Times calls for scrapping of proposed fixed period stay for F, J, I visas.
The Trump administration’s new visa limits to make it harder for foreign students, exchange visitors and journalists would be a self-inflicted wound for the United States, the New York Times has opined.
“From day one, a hallmark of the Trump administration has been its relentless assault on immigration, legal and illegal alike,” the Times Editorial Board said calling for outright scrapping of a new rule.
Introduced on Sept. 25, with a 30-day comment period, which ended Monday, the rule proposers a fixed period of stay for foreigners with F, J and I visas instead of the current duration of status framework.
This allows academic students (F), exchange visitors (J) and representatives of foreign information media (I) to remain in the US for as long as their studies or work required.

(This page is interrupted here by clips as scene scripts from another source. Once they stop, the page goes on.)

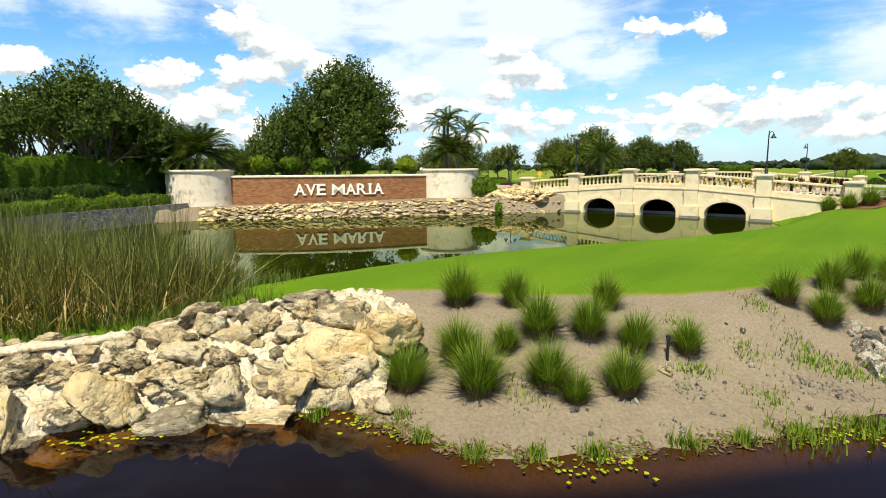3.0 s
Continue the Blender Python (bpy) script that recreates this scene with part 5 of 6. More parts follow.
def street_lamp(height, heads, label):
    """A fluted black post with a curled arm and a bell shade on each side that has one."""
    root = tagged(new("street_lamp"), label, "street lamp", "street lamps")
    v, f = lathe([(0.20, -0.02), (0.20, 0.10), (0.15, 0.16), (0.15, 0.42), (0.11, 0.50), (0.075, 0.62), (0.065, height * 0.6), (0.05, height - 0.35), (0.07, height - 0.32), (0.05, height - 0.26),
                  (0.035, height - 0.02), (0.055, height + 0.03), (0.012, height + 0.16)], 12)
    part("post", mesh_of("post", v, f, (M_BLACK,), True), None, root)
    for s in heads:
        arm = [(0, 0, height - 0.30), (0.18 * s, 0, height - 0.02), (0.38 * s, 0, height + 0.08), (0.56 * s, 0, height + 0.0), (0.60 * s, 0, height - 0.14)]
        v, f = tube(spline(np.array(arm), 0.08), np.full(len(spline(np.array(arm), 0.08)), 0.028), 7)
        a = part("arm", quick_mesh("arm", v, f, M_BLACK, True), None, root)
        v, f = lathe([(0.05, 0.0), (0.09, -0.05), (0.10, -0.16), (0.17, -0.28), (0.27, -0.40), (0.29, -0.44), (0.25, -0.42), (0.10, -0.24)], 16, False)
        sh = part("shade", mesh_of("shade", v, f, (M_BLACK,), True), None, root)
        sh.matrix_basis = pose(0.60 * s, 0, height - 0.12)
        v, f = lathe([(0.01, -0.30), (0.10, -0.32), (0.14, -0.40), (0.10, -0.46), (0.01, -0.49)], 12, False)
        g = part("lens", mesh_of("lens", v, f, (M_GLASSY,), True), None, sh, "pale glass lens")
    return root
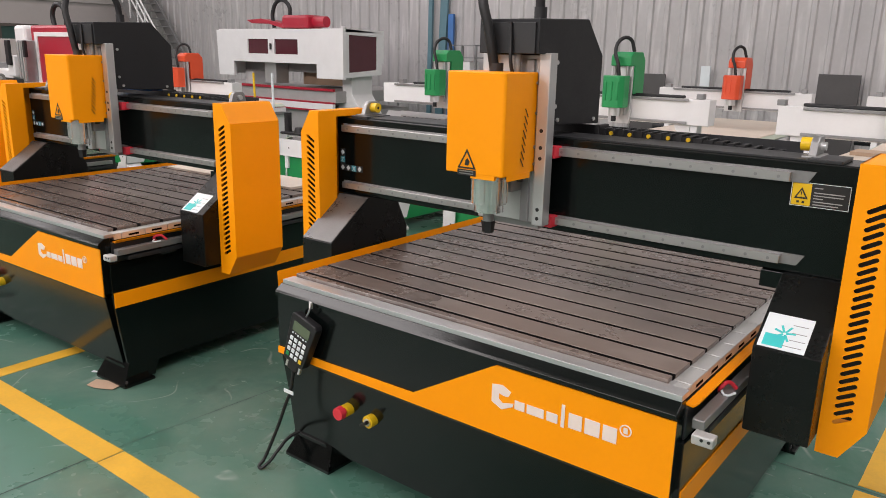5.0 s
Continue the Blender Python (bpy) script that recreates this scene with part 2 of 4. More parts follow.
add_box(bm, X0, X1, Y0 - 0.3, Y0, 7.0, ROOF)
add_box(bm, X0, -14.1, Y0 - 0.3, Y0, 4.4, 7.0)
add_box(bm, 6.1, X1, Y0 - 0.3, Y0, 4.4, 7.0)
tagged(part("wall_south", bm, M_WALLG), "plain grey hall wall with a high window band", "wall", kind="structure")


# ---- orange and black routers ----
def cover(parent, x_in, x_out, y, depth, sign):
    """Bent orange sheet cover at one end of the gantry; sign +1 when its outer side is at larger x."""
    t = 0.004
    d = abs(x_out - x_in)
    c1 = x_in + sign * d * 0.50
    zt, zt2, zb, zb2 = 1.302, 1.217, 0.515, 0.606
    outline = [(x_in, zb), (c1, zb), (x_out, zb2), (x_out, zt2), (c1, zt), (x_in, zt)]
    n = 26
    holes = []
    for i in range(n):
        z = 0.624 + (1.194 - 0.624) * i / (n - 1)
        holes.append(slot_outline(x_in + sign * d * 0.465, z, 0.051, 0.0122, sign * radians(30)))
    ob = part("side_cover", sheet_with_holes(outline, holes, lambda u, v, w: (u, y + w, v), t), M_ORANGE, parent, "slotted orange sheet cover")
    # the outer shell behind the slotted face
    q = [(c1, zt), (x_out, zt2), (x_out, zb2), (c1, zb)]
    bm = bmesh.new()
    ring = [(x_in, zt)] + q + [(x_in, zb)]
    for a, b in zip(ring, ring[1:]):
        vs = [bm.verts.new((a[0], y + t, a[1])), bm.verts.new((b[0], y + t, b[1])), bm.verts.new((b[0], y + depth, b[1])), bm.verts.new((a[0], y + depth, a[1]))]
        bm.faces.new(vs)
    bmesh.ops.remove_doubles(bm, verts=bm.verts, dist=1e-5)
    bmesh.ops.solidify(bm, geom=bm.faces[:], thickness=t)
    part("shell", bm, M_ORANGE, ob)
    inner = [(y + t, zb), (y + t, zt), (y + depth, zt), (y + depth, 1.280), (y + 0.10, 1.280), (y + 0.10, 0.945), (y + 0.03, 0.88), (y + 0.03, zb)]
    part("inner_side", prism("x", inner, x_in, x_in + sign * t), M_ORANGE, ob)
    part("backing", box(min(x_in, x_out) + 0.012, max(x_in, x_out) - 0.014, y + 0.03, y + 0.036, zb2 + 0.01, zt2 - 0.005), M_INK, ob)
    return ob


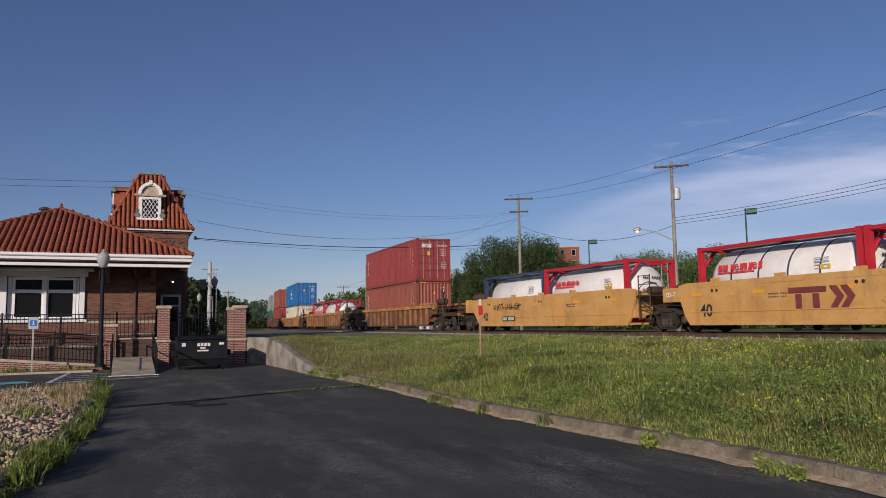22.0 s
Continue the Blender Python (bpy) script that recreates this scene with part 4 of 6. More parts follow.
def tank(frame_colour, label, name="none", bands=True, plain_rail=False):
    """A white tank in a steel frame, as long as a short container."""
    m = M_FRAMES[frame_colour]
    c = thing("tank_container", label, "tank container", "tank containers on the train")
    c["height"], c["length"] = 2.5, 6.06
    h, H, R = 3.03, 2.5, 1.10
    prof = [(0.02, -h + 0.10), (0.55, -h + 0.16), (0.95, -h + 0.34), (R, -h + 0.62), (R, h - 0.62), (0.95, h - 0.34), (0.55, h - 0.16), (0.02, h - 0.10)]
    sh = Geo().lathe(prof, 32, pose(0, 0, 1.28, 90, 0, 0)).to("shell", M_TANK, c, "white round tank shell", smooth=True)
    if bands:
        for y in (-1.6, -0.5, 0.6, 1.7):
            Geo().lathe([(R - 0.02, -0.03), (R + 0.012, -0.03), (R + 0.012, 0.03), (R - 0.02, 0.03)], 32, pose(0, y, 1.28, 90, 0, 0)).to("band", M_BAND, sh)
    for sx in (-1, 1):
        for sy in (-1, 1):
            Geo().box(*sorted((sx * W2, sx * (W2 - 0.17))), *sorted((sy * h, sy * (h - 0.17))), 0, H, 0.012).to("corner_post", m, c)
        a, b = sorted((sx * W2, sx * (W2 - 0.09)))
        Geo().box(a, b, -h + 0.17, h - 0.17, H - (0.07 if plain_rail else 0.14), H - 0.03, 0.01).to("top_rail", M_WALK if plain_rail else m, c)
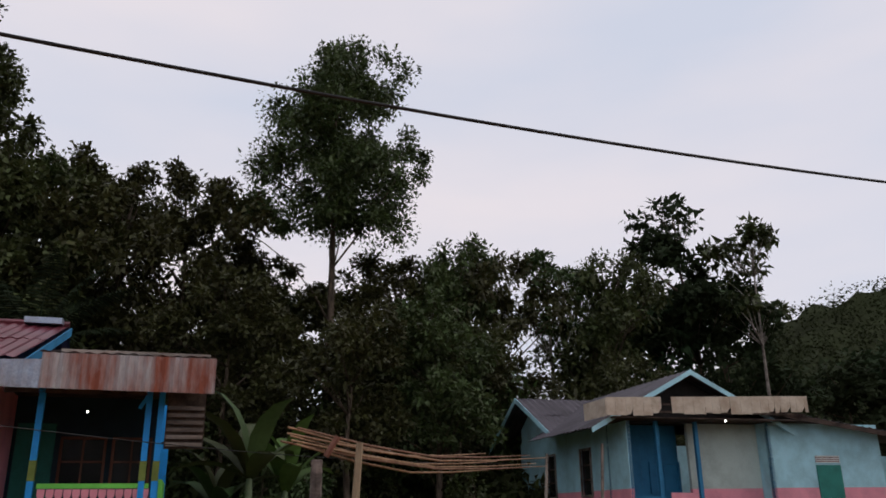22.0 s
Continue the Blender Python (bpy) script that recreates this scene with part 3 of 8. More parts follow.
def tree_mesh(name, seed, h, trunk_h, crown, clumps, leaves, leaf, trunk_r, bark, leafm, clump_r=0.22, forks=6, lean=(0, 0), droop=0.35, slim=0.42, label="", category="tree", hollow=0.55):
    """One tree: trunk with limbs, and a crown of leaves in clumps. crown: (radius, z low, z high)."""
    rng = np.random.default_rng(seed)
    th = thing(name, Matrix(), label, category)
    R, z0, z1 = crown
    # big lobes through the crown, each roofed with smaller clumps
    nl = max(5, clumps // 9)
    u = rng.normal(size=(nl, 3))
    u /= np.linalg.norm(u, axis=1)[:, None]
    mid, half = (z0 + z1) / 2, (z1 - z0) / 2
    lr = R * clump_r * 2.3 * (0.7 + 0.6 * rng.random(nl))
    lc = u * (hollow + (1 - hollow) * rng.random(nl))[:, None] * np.stack([np.maximum(R - lr, 0.3 * R), np.maximum(R - lr, 0.3 * R), np.maximum(half - lr * 0.8, 0.4 * half)], 1)
    lc[0] = (0.1 * R, 0, half - lr[0] * 0.8)
    pick = rng.integers(0, nl, clumps)
    w = rng.normal(size=(clumps, 3))
    if trunk_h > 1:
        w[:, 2] = np.abs(w[:, 2]) - 0.35
    else:
        lc[1:, 2] -= 0.45 * half
    w /= np.linalg.norm(w, axis=1)[:, None]
    c = lc[pick] + w * (lr[pick] * (0.55 + 0.4 * rng.random(clumps)))[:, None] * np.array([1, 1, 0.8]) + np.array([lean[0], lean[1], mid])
    rad = lr[pick] * (0.26 + 0.2 * rng.random(clumps))
    bm = bmesh.new()
    top = Vector((lean[0] * 0.8, lean[1] * 0.8, trunk_h + (z1 - trunk_h) * 0.6))
    trunk = limb_path(rng, (0, 0, -0.1), top, 0.03, 8)
    tube(bm, trunk, [trunk_r * (1.25 if i == 0 else 1 - 0.11 * i) for i in range(8)], 7)
    order = np.concatenate([np.argsort(-rad)[: max(forks * 3, 8)], np.argsort(-c[:, 2])[:6], np.argsort(-np.hypot(c[:, 0], c[:, 1]))[:6]])
    for j, k in enumerate(order):
        s = trunk[2]
        for q in trunk[3:]:
            if q.z < c[k][2] - 0.5 * math.hypot(c[k][0] - q.x, c[k][1] - q.y):
                s = q
        p = limb_path(rng, s, c[k], 0.045, 5)
        tube(bm, p, [trunk_r * (0.42 if j < forks else 0.24) * (1 - 0.2 * q) for q in range(5)], 3)
    part("trunk", bm, bark, th, smooth=True)
    v, f = leaf_cloud(rng, c, rad, leaves, leaf, droop, slim, 0.75, 0.25, True)
    raw("crown", v, f, leafm, th)
    TOP[th] = float(np.percentile(v[:, 2], 99.6))
    return th


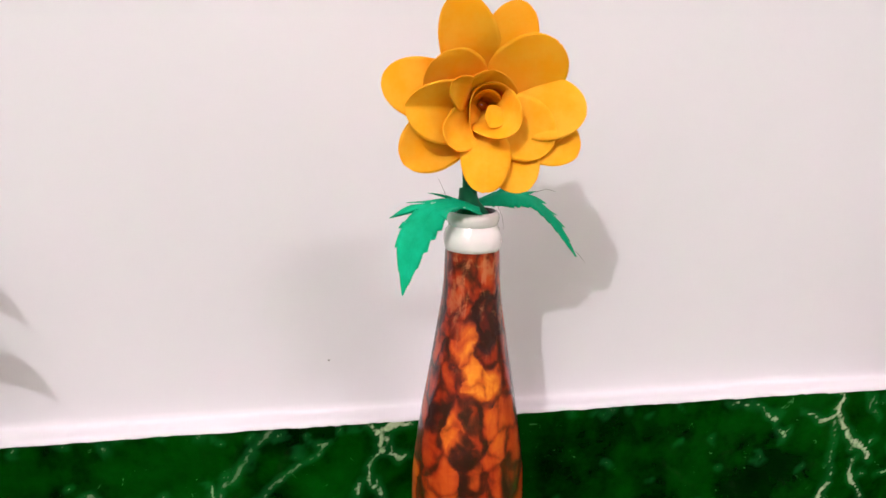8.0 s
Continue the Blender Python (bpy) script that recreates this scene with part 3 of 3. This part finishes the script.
# neighbours further along the wall, whose shadows reach the view
def leaf_sprig():
    sprig = new("paper_leaf_sprig")
    tube_mesh("stem", [(0, 0, 0.15), (0, 0, 0.25), (0.002, 0, 0.275)], (0.003, 0.003, 0.002), STEM, sprig)
    for side, top, reach in ((1, 0.262, 0.050), (1, 0.215, 0.060), (-1, 0.262, 0.050), (-1, 0.215, 0.060)):
        strip_leaf(sprig, [(0.002 * side, 0, top - 0.010), (0.35 * reach * side, 0, top + 0.004), (0.7 * reach * side, 0, top - 0.002), (0.9 * reach * side, 0, top - 0.012), (reach * side, 0, top - 0.026)],
                   [(0, 1, 0.8)] * 5, (0.003, 0.0085, 0.009, 0.006, 0.0002), 8, 0.3, 7)
    return tagged(sprig, "drooping green paper leaves on a stem, in a bottle", "paper leaves")


sprig = leaf_sprig()
sprig.location = (-0.334, BOTTLE_AT[1], 0)
for x in (-0.334, 0.388):
    copy_thing(bottle, pose(x, BOTTLE_AT[1], 0, 0, 0, 40))

# tiny dark nails left in the plaster
def wall_nail(x, z, r):
    verts, faces = lathe([(0.0, 0.0), (0.0, r), (0.0004, r * 0.9), (0.0006, 0.0)], 10)
    nail = mesh_object("wall_nail", [(a, -c, b2) for a, b2, c in verts], faces, FIBRE)
    nail.location = (x, WALL_Y - 0.0001, z)
    return tagged(nail, "tiny dark nail head in the white wall", "nail", "nails in the wall")


wall_nail(-0.069, 0.1385, 0.0006)
wall_nail(-0.318, 0.266, 0.0008)

# ---- lamps on the rear wall ----
def wall_bulb():
    holder = new("wall_bulb_holder")
    holder.location = (KEY.x, ROOM[2], KEY.z)
    verts, faces = lathe([(0.0, 0.0), (0.0, 0.045), (0.012, 0.045), (0.016, 0.030), (0.050, 0.024), (0.085, 0.022), (0.086, 0.0)], 32)
    mesh_object("socket", [(x, z, -y) for x, y, z in verts], faces, WHITE_PLASTIC, holder)
    return tagged(holder, "white plastic bulb holder fixed to the rear wall", "bulb holder")


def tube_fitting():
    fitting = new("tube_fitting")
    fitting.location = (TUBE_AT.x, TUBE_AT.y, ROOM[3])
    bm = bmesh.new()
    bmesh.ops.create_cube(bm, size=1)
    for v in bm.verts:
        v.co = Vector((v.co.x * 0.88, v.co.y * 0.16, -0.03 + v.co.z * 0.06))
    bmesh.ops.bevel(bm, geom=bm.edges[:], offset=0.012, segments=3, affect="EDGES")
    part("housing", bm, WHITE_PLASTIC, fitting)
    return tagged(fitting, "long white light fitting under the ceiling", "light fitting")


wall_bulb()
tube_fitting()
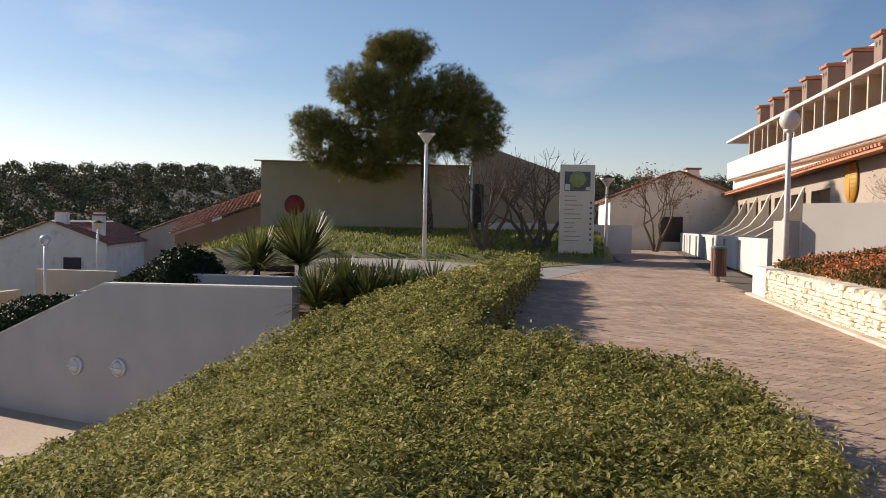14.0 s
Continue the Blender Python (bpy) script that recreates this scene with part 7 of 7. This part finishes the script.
PAVER_PIECE = material("path_paver_piece", (0.46, 0.33, 0.24), (0.38, 0.26, 0.18), 0.9, 1.2, 60, 0.45, 0.4, spread=0.14, stain=(0.25, 0.18, 0.12), stain_scale=0.5)
RED_PIECE = material("red_paver_piece", (0.66, 0.4, 0.22), (0.56, 0.33, 0.18), 0.9, 1.5, 60, 0.4, 0.3, spread=0.16, stain=(0.24, 0.15, 0.1), stain_scale=0.6)
lay("path", [(2.95, 0.4), (-0.15, 0.4), (-0.6, 0.14), (-0.95, -0.02), (-12.5, -0.6), (-26, -0.4), (-45, 0.3), (-45, -3.9), (-26.2, -2.95), (-22, -4.6), (-19, -5.35), (-6, -4.6), (-2.4, -3.9), (0.6, -2.5), (1.5, -3.0), (2.4, -3.85), (6.4, -3.8), (6.4, 0.4)], -0.006, 0.225, 0.12, 52, (-2.4, 1.6, -3.0, 0.35), wavy_paver(0.225, 0.12, 0.003, 0.011), 0.02, PAVER_PIECE, PAVER, "wavy interlocking brick pavers")
brick = [(-0.115, -0.07), (0.115, -0.07), (0.115, 0.07), (-0.115, 0.07)]
lay("plaza", [(-2.9, 4.85), (2.9, 4.85), (2.95, 5.9), (7.5, 5.9), (7.5, 12.35), (4.5, 12.35), (4.5, 13.95), (-2.9, 13.9)], PLAZA - 0.006, 0.236, 0.146, 0, (0.0, 3.0, 8.9, 13.0), brick, 0.02, RED_PIECE, RED_PAVER, "red brick pavers in running bond")
GREY_PAVER = material("walk_paver", (0.7, 0.5, 0.33), (0.6, 0.42, 0.27), 0.9, 1.5, 60, 0.4, 0.3, island=0.15, stain=(0.33, 0.27, 0.23), stain_scale=0.6)
lay("plaza", [(0.22, 13.95), (3.1, 13.95), (3.1, 30.6), (0.22, 30.6)], PLAZA - 0.006, 0.236, 0.146, 0, (0, 0, 0, 0), brick, 0.02, GREY_PAVER, GREY_PAVER, "greyish brick pavers of the walk")
edge = Shape()
for a, b in (((-12.5, -0.62), (-0.88, -0.06)), ((-0.88, -0.06), (-0.04, 0.62))):
    length = math.hypot(b[0] - a[0], b[1] - a[1])
    edge.box(0, length, -0.06, 0.09, -0.05, 0.03, 0.01, pose(a[0], a[1], 0, 0, 0, math.degrees(math.atan2(b[1] - a[1], b[0] - a[0]))))
setting("trim_path", edge, NOSING, HILL, "narrow concrete footing along the wall", "kerb")
for x in (0.16, 3.14):
    setting("kerb_walk_%d" % (1 if x < 1 else 2), Shape().box(x - 0.06, x + 0.06, 17.5, 30.6, PLAZA - 0.1, PLAZA + 0.07, 0.015), COPING, HILL, "pale kerb along the brick walk", "kerb")


def rubble(path, height, seed, near_from):
    """Rough coursed stones on the face of the garden wall."""
    r = np.random.default_rng(seed)
    owner = bpy.data.objects["wall_rubble"]
    shapes = []
    for k in range(7):
        bm = bmesh.new()
        bmesh.ops.create_cube(bm, size=1.0)
        bmesh.ops.bevel(bm, geom=bm.edges[:], offset=0.13, segments=1, affect="EDGES")
        for v in bm.verts:
            v.co += Vector(r.normal(0, 0.045, 3))
        data = bpy.data.meshes.new("stone")
        bm.to_mesh(data)
        bm.free()
        data.materials.append(RUBBLE)
        shapes.append(data)
    loose = Shape()
    for (ax, ay), (bx, by) in zip(path, path[1:]):
        length = math.hypot(bx - ax, by - ay)
        turn = math.degrees(math.atan2(by - ay, bx - ax))
        z = -0.01
        while z < height - 0.03:
            h = min(r.uniform(0.045, 0.09), height - z)
            if height - z - h < 0.05:
                h = height - z
            d = r.uniform(-0.1, 0.0)
            while d < length:
                w = r.uniform(0.1, 0.32)
                w = min(w, length - d + 0.04)
                if w > 0.03:
                    k = (d + w / 2) / length
                    x, y = ax + (bx - ax) * k, ay + (by - ay) * k
                    m = pose(x, y, z + h / 2, r.normal(0, 1.5), r.normal(0, 1.5), turn + r.normal(0, 2)) @ Matrix.Diagonal((w - 0.012, r.uniform(0.11, 0.18), h - 0.012, 1))
                    data = shapes[r.integers(0, 7)]
                    if x > near_from:
                        ob = new("stone", data)
                        ob.matrix_basis = m
                        ob.parent = owner
                    else:
                        loose.add([v.co for v in data.vertices], [tuple(p.vertices) for p in data.polygons], m)
                d += w
            z += h
        d = 0.0
        while d < length:
            w = r.uniform(0.2, 0.4)
            k = (d + w / 2) / length
            m = pose(ax + (bx - ax) * k, ay + (by - ay) * k, height + 0.02, 0, 0, turn) @ pose(0, 0.14, 0) @ Matrix.Diagonal((w - 0.012, 0.42, 0.07, 1))
            data = shapes[r.integers(0, 7)]
            loose.add([v.co for v in data.vertices], [tuple(p.vertices) for p in data.polygons], m)
            d += w
    tagged(part("stones", loose, RUBBLE, owner, "rough pale limestone courses"), kind="stuff")


rubble([(-11.2, -0.42), (-0.93, 0.1)], 0.5, 5, -5.2)
rubble([(-0.93, 0.1), (-0.02, 0.84)], 0.5, 6, -5.2)
setting("wall_rubble_end", Shape().box(-12.6, -11.25, -0.53, -0.1, -0.05, 0.56, 0.02), WHITE_WALL, HILL, "whitewashed end of the garden wall", "wall")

President Donald “Trump’s obsession with building a wall on the southern border symbolizes that obsession and all its cruelty and uselessness,” the Times said.
The latest brick in the “far more insidious” and “invisible wall of restrictive policies,” it noted, “is aimed at making it much harder and more expensive for foreign students, exchange visitors and journalists to work or study in the United States.”
“The value of hosting these groups is self-evident — students and exchange visitors bring valuable perspectives (and tuition payments) and, in most cases, take back an appreciation of American life,” the Times said.
“Resident foreign journalists explain the workings of American society and democracy to audiences worldwide.”
RELATED: US mulls fixed period F, J, I visas (September 26, 2020)
Students and exchange visitors are by far the largest group affected by the proposed rule, accounting for more than two million visas, it noted.
Most of those come from Asia, with China sending about 370,000 students, India 202,000 and South Korea 52,000.
“That some foreigners overstay their visas, or come to spy on the United States or commit other crimes, is no surprise. It has probably always been so,” the Times acknowledged.
But it cited studies showing that “US citizens born in the United States are more likely to commit crimes than immigrants.”
The effect of exchanging the current system for an onerous, costly and forbidding one would probably have the effect of driving students to Canada, Australia, Britain or elsewhere, it warned.
“That is not a negligible threat,” Times said noting according to Association of International Educators (NAFSA), “international students in the US contributed $41 billion to the economy and supported almost half a million jobs in the 2018-2019 academic year.”
Since Trump took office in 2017, the group estimated that flight of international students to other countries has already cost the economy $11.8 billion.
“Dollars and jobs are not the whole story,” the Times said noting international students and immigrants have played a major role in the study of science, technology, engineering and mathematics, and have garnered a major share of American Nobel Prizes in the sciences.
“Returning to their home countries, they become a major American soft-power asset,” it added.